L’exploitation des cartes conceptuelles

 

    Dans plusieurs de ses travaux publiés, dont « Défi info, 5ème. Cartes conceptuelles des concepts enseignés », Jean-Pierre Guéguen joint une carte conceptuelle de la notion cible de l’apprentissage.  Dans la séquence présente, c’est donc le concept de Document qui fait l’objet d’une représentation graphique. On y observe trois concepts correspondants aux quatre caractéristiques retenues (Auteur ; Donnée informationnelle ; Support indispensable pour la diffusion), lesquels sont reliés directement ou non au concept cible de Document  par trois arcs étiquetés.

    Puisque aucune référence n’est faite par l’auteur à une exploitation directe par la classe, on peut se demander dans quelle mesure elle est un outil au service de l’enseignant  dans la conception de la séquence. Quel intérêt a pu en retirer celui-ci ? La carte sert-elle seulement la conception en amont de la séquence, et de quelle manière, ou bien accompagne-t-elle celle-ci ?

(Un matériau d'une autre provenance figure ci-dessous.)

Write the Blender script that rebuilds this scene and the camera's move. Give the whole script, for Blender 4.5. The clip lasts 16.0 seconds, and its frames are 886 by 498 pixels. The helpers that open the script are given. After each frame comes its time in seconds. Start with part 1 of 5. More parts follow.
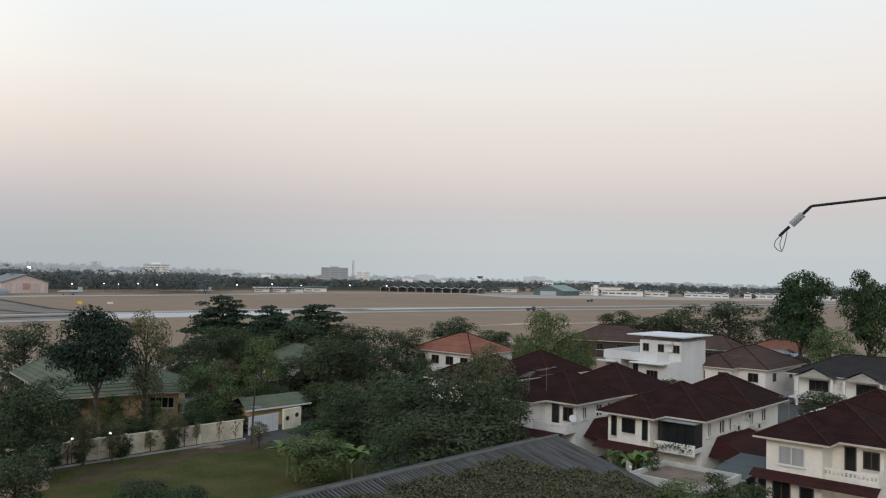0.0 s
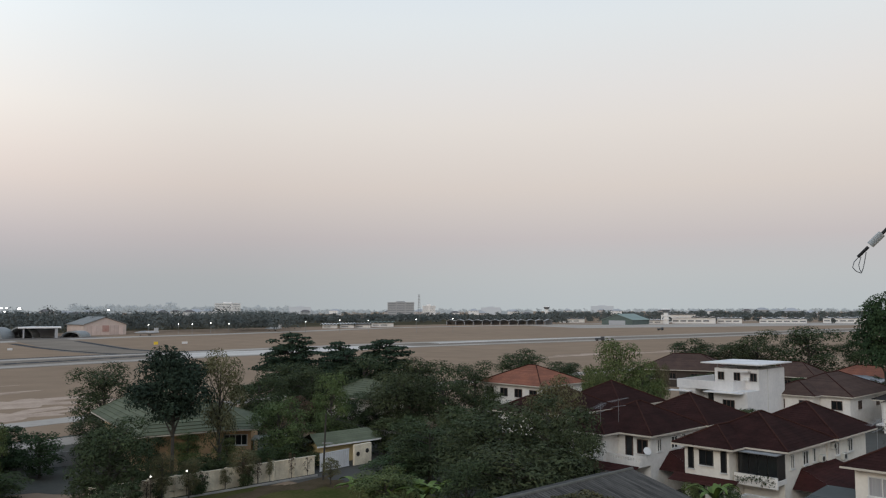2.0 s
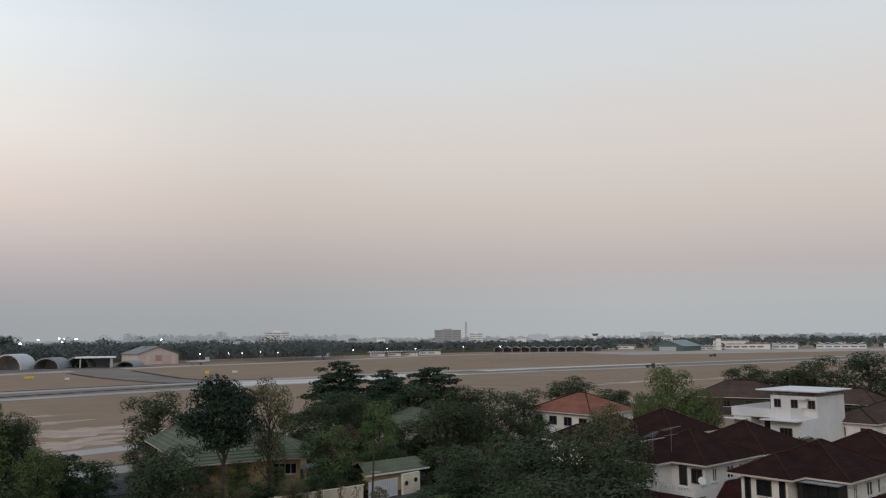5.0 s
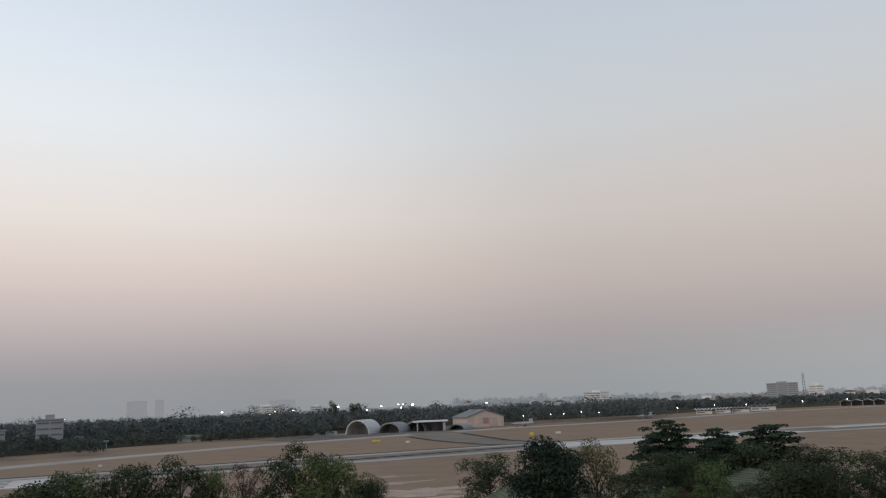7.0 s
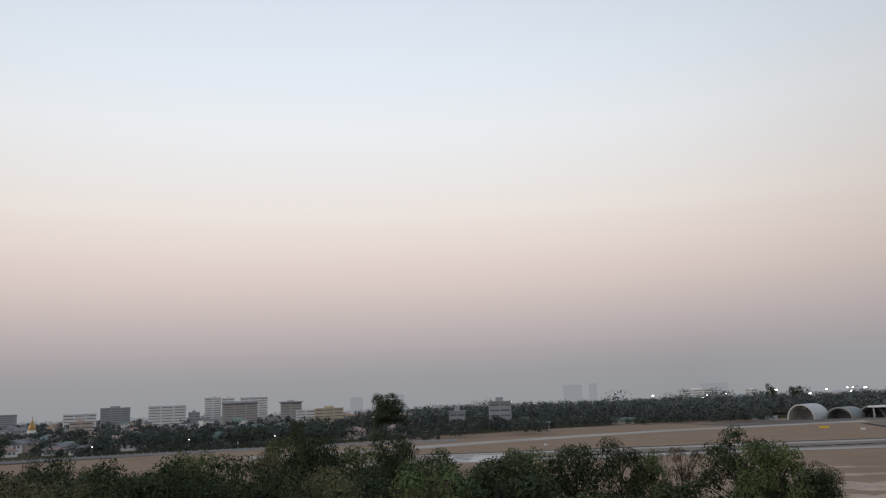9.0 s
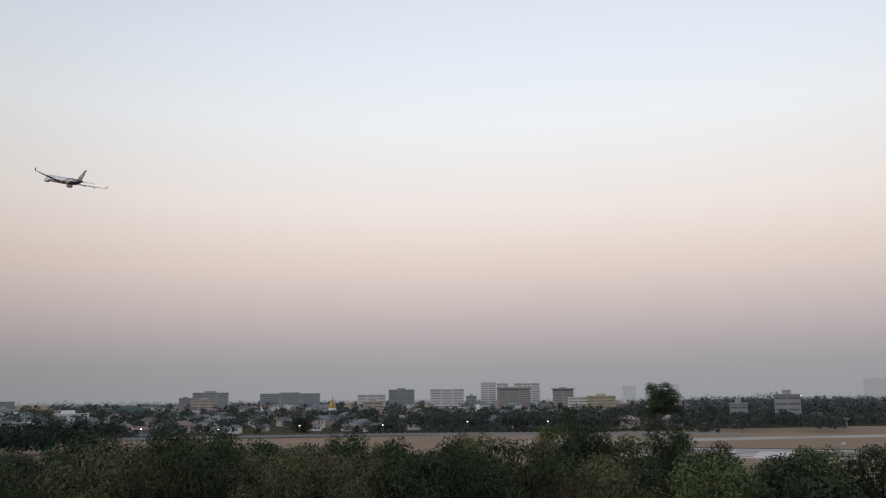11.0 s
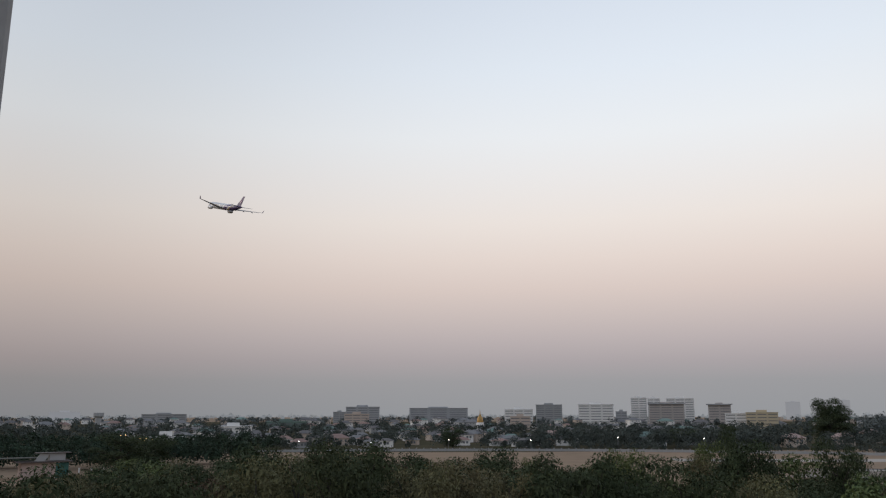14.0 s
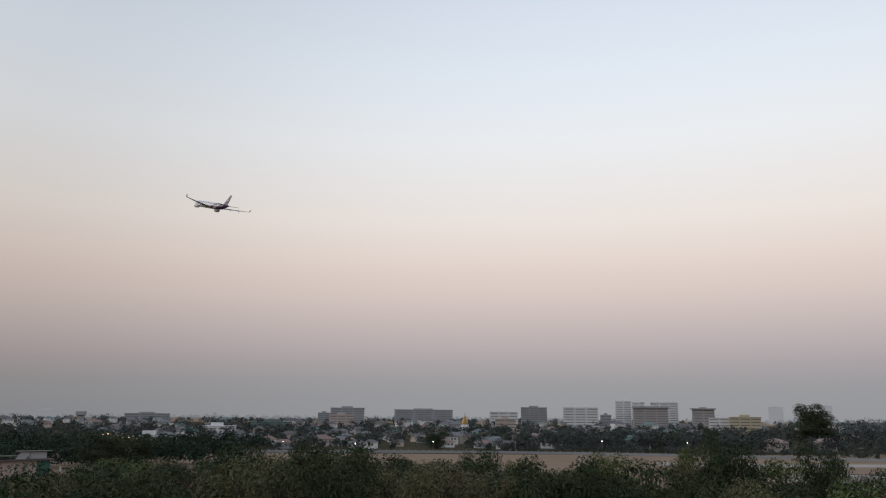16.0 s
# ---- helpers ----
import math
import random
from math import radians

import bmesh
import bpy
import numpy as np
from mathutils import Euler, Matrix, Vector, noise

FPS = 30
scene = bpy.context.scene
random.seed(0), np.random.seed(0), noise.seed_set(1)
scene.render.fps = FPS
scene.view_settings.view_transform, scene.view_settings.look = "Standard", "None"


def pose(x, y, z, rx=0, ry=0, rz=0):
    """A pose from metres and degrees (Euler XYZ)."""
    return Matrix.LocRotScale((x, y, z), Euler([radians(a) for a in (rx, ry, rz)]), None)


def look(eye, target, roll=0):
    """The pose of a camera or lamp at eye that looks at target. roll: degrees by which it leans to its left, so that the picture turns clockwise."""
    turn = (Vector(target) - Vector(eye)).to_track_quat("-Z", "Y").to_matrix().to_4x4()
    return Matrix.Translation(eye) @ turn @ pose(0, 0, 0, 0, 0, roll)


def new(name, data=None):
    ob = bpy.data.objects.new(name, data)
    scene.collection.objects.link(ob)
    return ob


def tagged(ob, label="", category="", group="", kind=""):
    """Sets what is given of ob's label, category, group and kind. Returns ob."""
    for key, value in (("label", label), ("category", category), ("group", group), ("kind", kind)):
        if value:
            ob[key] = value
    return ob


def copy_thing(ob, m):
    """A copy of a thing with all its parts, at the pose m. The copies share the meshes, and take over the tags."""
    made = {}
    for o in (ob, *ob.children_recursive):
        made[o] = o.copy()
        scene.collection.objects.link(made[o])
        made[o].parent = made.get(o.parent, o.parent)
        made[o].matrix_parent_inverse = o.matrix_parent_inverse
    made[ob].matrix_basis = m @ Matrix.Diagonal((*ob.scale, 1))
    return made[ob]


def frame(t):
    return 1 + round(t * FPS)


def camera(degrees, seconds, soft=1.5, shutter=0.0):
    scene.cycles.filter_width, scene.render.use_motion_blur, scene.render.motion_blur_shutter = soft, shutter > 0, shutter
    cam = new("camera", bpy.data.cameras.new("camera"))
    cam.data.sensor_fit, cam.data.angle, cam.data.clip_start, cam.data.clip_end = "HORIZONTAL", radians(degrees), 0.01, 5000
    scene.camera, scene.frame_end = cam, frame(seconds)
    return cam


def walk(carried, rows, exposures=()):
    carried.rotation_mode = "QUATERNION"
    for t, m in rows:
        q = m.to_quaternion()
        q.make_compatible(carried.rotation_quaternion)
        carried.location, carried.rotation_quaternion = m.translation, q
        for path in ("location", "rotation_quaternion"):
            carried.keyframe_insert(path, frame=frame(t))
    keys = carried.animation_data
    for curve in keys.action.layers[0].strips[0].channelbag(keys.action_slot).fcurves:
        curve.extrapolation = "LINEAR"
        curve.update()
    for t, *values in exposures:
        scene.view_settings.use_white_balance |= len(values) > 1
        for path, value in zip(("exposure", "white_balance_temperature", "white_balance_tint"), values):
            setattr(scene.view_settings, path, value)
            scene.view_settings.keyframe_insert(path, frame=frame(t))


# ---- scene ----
cam = camera(57.86, 16.0, soft=1.2)
# seconds, then the turn in degrees about x, y and z
PATH = [
    (0.0, 91.98, -1.35, -0.00),
    (0.5, 92.33, -1.23, 1.20),
    (1.0, 92.98, -1.02, 1.42),
    (1.5, 94.02, -0.50, 3.32),
    (2.0, 94.26, 0.15, 4.70),
    (2.5, 95.03, 0.21, 4.67),
    (3.0, 95.34, 0.37, 5.04),
    (5.5, 96.57, 0.70, 10.78),
    (6.0, 97.18, 1.03, 16.16),
    (6.5, 99.15, 1.97, 23.82),
    (7.0, 100.96, 2.36, 30.37),
    (7.5, 100.58, 2.30, 39.16),
    (8.0, 100.62, 1.94, 45.43),
    (8.5, 101.01, 2.02, 53.89),
    (9.0, 101.01, 2.21, 59.97),
    (9.5, 100.44, 1.79, 66.51),
    (10.0, 100.45, 1.37, 71.32),
    (12.5, 101.19, -0.59, 88.77),
    (13.0, 101.61, -0.70, 90.93),
    (13.5, 101.65, 0.21, 90.09),
    (14.0, 101.64, 0.08, 89.19),
    (14.5, 101.72, -0.58, 89.24),
    (15.0, 101.65, -0.85, 89.46),
    (15.5, 101.73, -0.40, 88.32),
    (16.0, 101.77, -0.46, 88.14),
]
walk(cam, [(t, pose(0.0, 0.0, 17.0, *r)) for t, *r in PATH], exposures=[(0.0, 0.53, 6330, 7), (1.5, 0.37, 6350, 8), (3.0, 0.33, 6370, 9), (5.5, 0.15, 6420, 10), (6.5, 0.15, 6430, 11), (7.0, -0.03, 6440, 11), (7.5, -0.10, 6450, 11), (8.0, 0.00, 6470, 11), (8.5, 0.02, 6480, 11), (9.0, -0.01, 6500, 12), (10.0, 0.04, 6500, 12), (12.5, 0.02, 6500, 12), (16.0, -0.01, 6500, 12)])


# ---- world and sun ----
def srgb(r, g, b):
    return tuple((c / 255 / 12.92 if c < 10 else ((c / 255 + 0.055) / 1.055) ** 2.4) for c in (r, g, b))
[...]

    Pour faire suite au point précédent concernant l’évaluation des apprentissages, je suggère que les cartes de ce type, lorsqu’elles encadrent une séquence, soient le plus étroitement possible corrélées à la rédaction de l’énoncé définissant le concept. Les propositions sémantiques, facilement repérables sur la carte à l’aide des liens étiquetés reliant les concepts entre eux, sont autant d’unités de sens renvoyant à une définition en compréhension du concept.

    S’agissant des élèves et de l’évaluation de leur apprentissage, il pourrait également leur être proposé, en complément de la rédaction d’une définition encadrée par des exemples et des contre-exemples, de dessiner une carte du concept reliant les caractéristiques entre elles dans un réseau graphique. La simplicité de la carte présentée ici (correction à faire peut-être des termes employés) laisse à penser la faisabilité de l’entreprise. L’élaboration de la carte par chaque élève présenterait le double avantage de favoriser d’une part chez celui-ci la structuration du concept, agrégeant et articulant les caractéristiques et les exemples, et de permettre à l’enseignant, d’autre part, d’évaluer les acquis. Un travail semblable a été mené par Ivana Ballarini-Santonocito dans sa classe (lire le paragraphe Un exemple de mise en oeuvre : construire la notion de Document en classe de 6ème. p. 16-19).

 

    A nouveau merci à notre collègue Jean-Pierre Guéguen pour la publication de cette expérimentation dont le premier mérite est de montrer qu’une telle approche à visée didactique est possible. Puisse cette voie se prolonger encore et nous aider à mieux appréhender les conditions propres à l’élaboration du curriculum de l’Information-documentation.